Presso alcuni tribunali, in conformità ad alcuni contributi apparsi in dottrina, sta prevalendo la tesi restrittiva, secondo cui solo i ricorsi proposti dal debitore sono ostativi alla Cnc. Questa interpretazione, fondata sulla lettera dell’articolo 17, comma 3, lettera d), parrebbe risolversi in una falsa applicazione dell’articolo 25-quinquies, che non distingue tra ricorsi per la liquidazione giudiziale proposti in proprio o da terzi. Del resto, appare poco verosimile che un debitore proponga un ricorso “preliquidatorio” e, successivamente (prima che il tribunale abbia provveduto), chieda l’accesso alla Cnc.
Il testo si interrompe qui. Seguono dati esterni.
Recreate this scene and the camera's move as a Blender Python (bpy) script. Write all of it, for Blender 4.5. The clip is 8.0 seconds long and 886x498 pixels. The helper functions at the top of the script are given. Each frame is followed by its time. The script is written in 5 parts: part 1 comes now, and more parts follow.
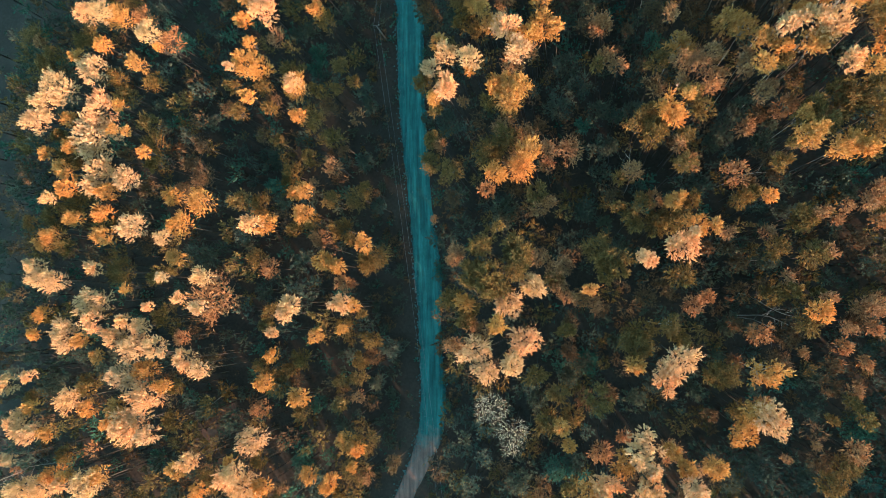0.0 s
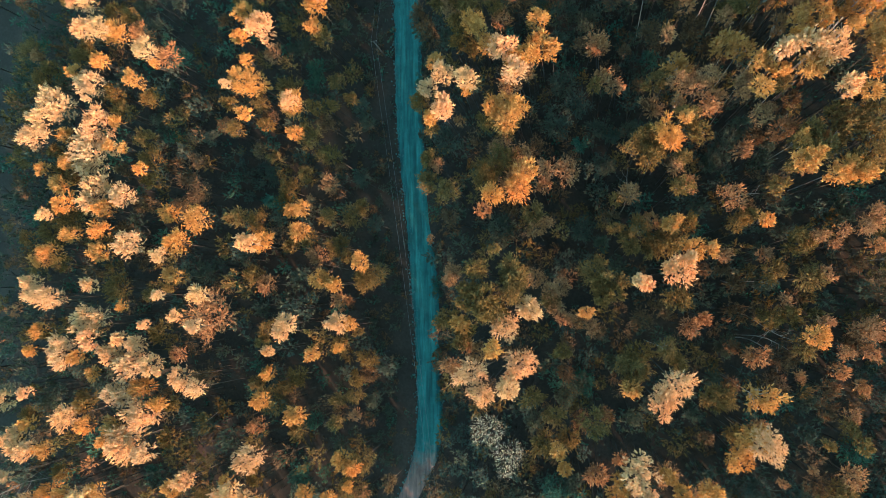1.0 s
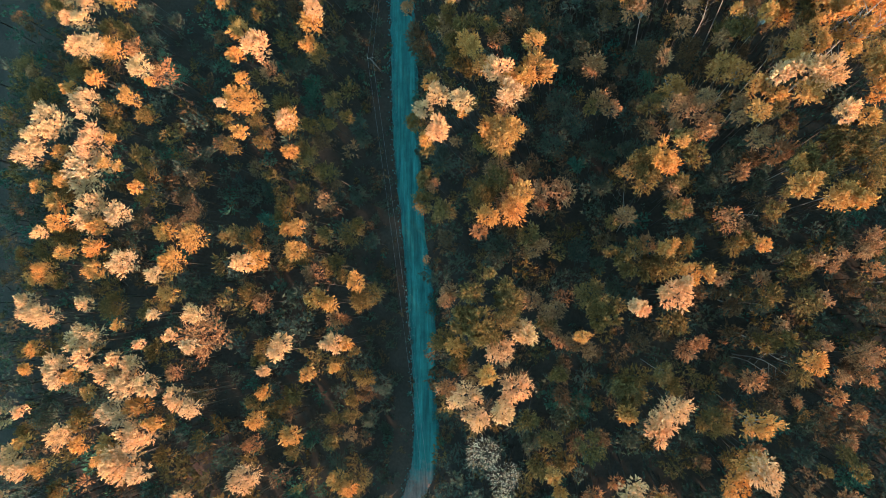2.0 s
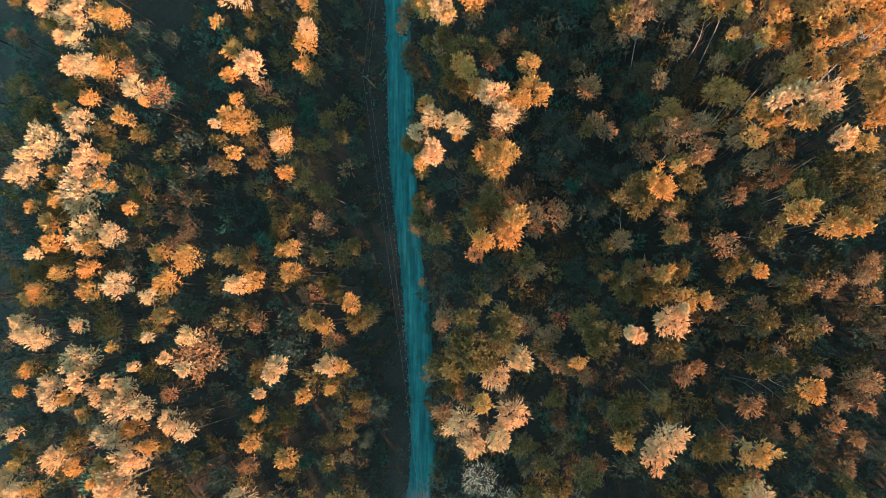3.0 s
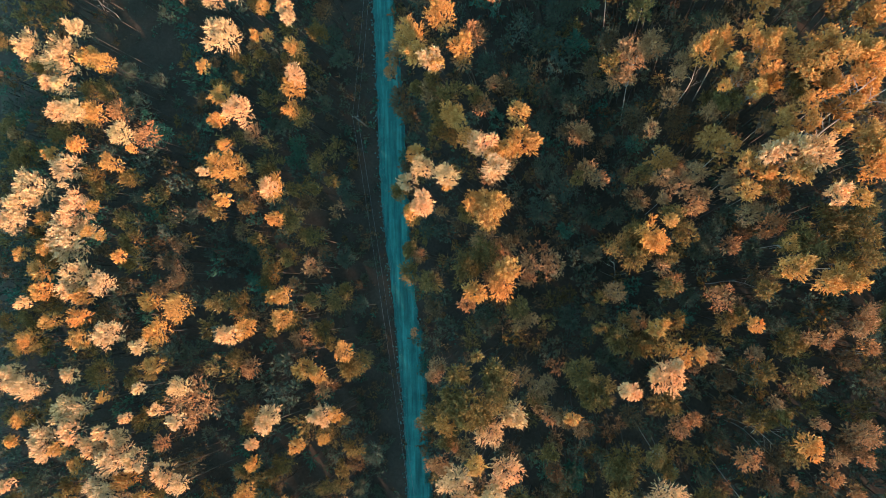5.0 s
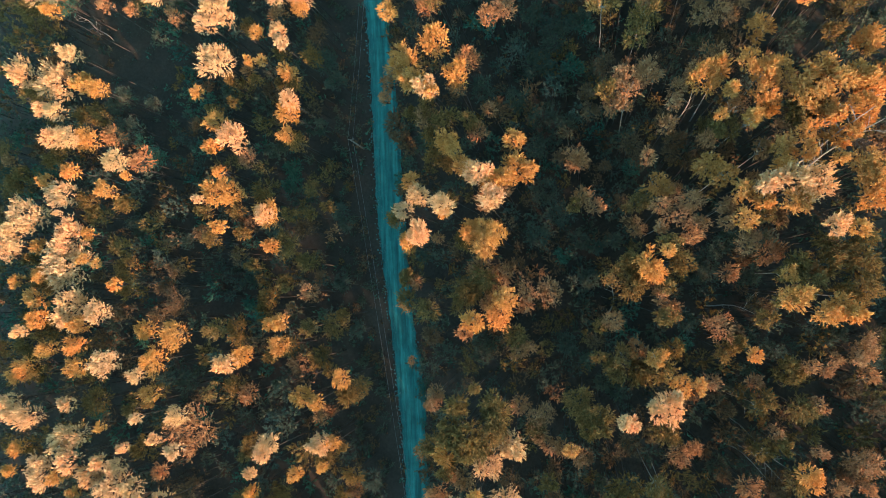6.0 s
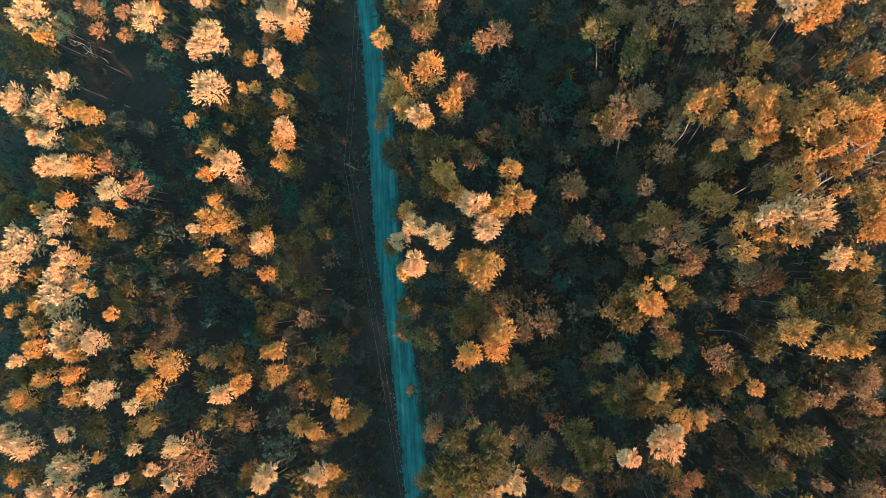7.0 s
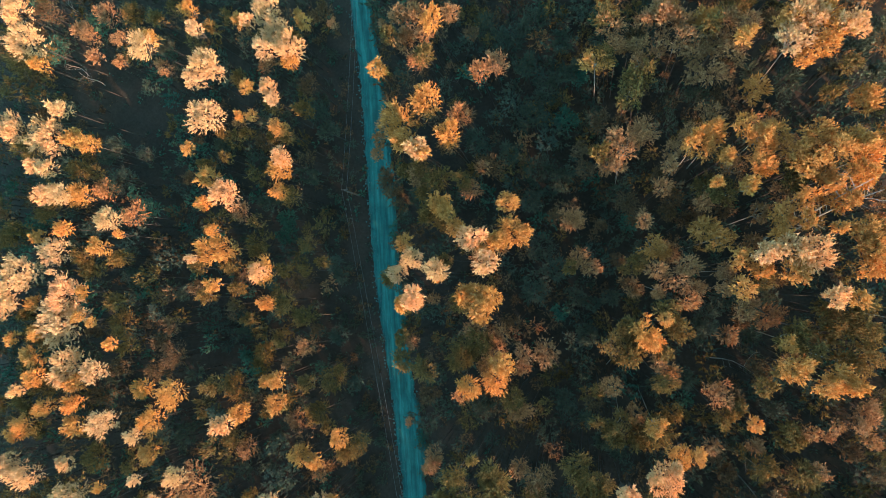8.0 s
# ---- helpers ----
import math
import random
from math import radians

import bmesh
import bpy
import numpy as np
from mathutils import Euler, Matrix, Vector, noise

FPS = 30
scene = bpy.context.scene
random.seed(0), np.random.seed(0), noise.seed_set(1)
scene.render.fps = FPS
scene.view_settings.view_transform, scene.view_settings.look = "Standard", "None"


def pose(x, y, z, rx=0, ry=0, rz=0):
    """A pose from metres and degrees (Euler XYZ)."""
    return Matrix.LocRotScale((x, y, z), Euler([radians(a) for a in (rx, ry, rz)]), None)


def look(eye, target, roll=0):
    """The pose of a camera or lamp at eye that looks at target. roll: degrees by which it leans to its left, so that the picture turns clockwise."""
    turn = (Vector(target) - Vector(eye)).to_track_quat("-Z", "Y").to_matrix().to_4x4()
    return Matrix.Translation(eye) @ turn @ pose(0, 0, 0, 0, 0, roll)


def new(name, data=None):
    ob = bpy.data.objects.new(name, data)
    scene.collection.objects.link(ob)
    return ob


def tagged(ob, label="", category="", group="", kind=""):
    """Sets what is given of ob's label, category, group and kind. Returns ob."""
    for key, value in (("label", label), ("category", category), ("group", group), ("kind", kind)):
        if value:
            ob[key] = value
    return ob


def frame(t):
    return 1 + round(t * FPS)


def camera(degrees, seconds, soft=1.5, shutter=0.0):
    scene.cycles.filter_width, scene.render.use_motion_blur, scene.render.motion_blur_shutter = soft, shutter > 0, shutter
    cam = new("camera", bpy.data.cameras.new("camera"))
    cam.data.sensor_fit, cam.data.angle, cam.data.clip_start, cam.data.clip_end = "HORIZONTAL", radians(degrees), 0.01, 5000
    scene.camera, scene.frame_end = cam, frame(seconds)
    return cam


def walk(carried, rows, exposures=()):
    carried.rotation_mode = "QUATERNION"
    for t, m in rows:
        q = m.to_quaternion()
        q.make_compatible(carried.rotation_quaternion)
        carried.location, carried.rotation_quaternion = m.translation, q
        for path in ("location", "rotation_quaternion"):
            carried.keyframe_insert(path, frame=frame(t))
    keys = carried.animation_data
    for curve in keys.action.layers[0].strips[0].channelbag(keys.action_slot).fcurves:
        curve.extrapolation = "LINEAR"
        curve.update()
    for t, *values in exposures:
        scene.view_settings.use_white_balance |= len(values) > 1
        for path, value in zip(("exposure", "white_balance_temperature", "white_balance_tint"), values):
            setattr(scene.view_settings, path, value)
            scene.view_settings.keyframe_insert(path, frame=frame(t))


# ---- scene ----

Più problematica appare, invero, l’altra questione, ossia se ostativa alla presentazione dell’istanza sia la sussistenza formale (e dichiarata) di una domanda di preliquidazione (quale che sia) ovvero se, in ogni caso, il tribunale possa accertare incidentalmente la sussistenza sostanziale di uno stato di insolvenza, ostativo alla concessione delle misure giudiziali.

Alle prime pronunce che hanno rigettato la richiesta di misure giudiziali in caso di stato di insolvenza del debitore accertato incidentalmente dal tribunale (Tribunale di Siracusa, 14 settembre 2022), rigetto al quale dovrebbe seguire la segnalazione al pubblico ministero (articolo 38, comma 2), si sta contrapponendo un orientamento più favorevole, capeggiato da Tribunale di Bologna, 8 novembre 2022.

Quest’ultimo orientamento, oltre a evidenziare la “scivolosità” di una rigida distinzione dello stato di crisi da quello di insolvenza, valorizza una interpretazione dell’articolo 21 – nella parte in cui distingue tra gestione dell’impresa «in stato di crisi» e gestione in stato di insolvenza «nel prevalente interesse dei creditori» (articolo 21, comma 1) – secondo la quale lo stato di insolvenza rilevante nella Cnc non è solo quello successivo all’adozione della procedura ma anche quello preesistente, così da non esserne ostativo.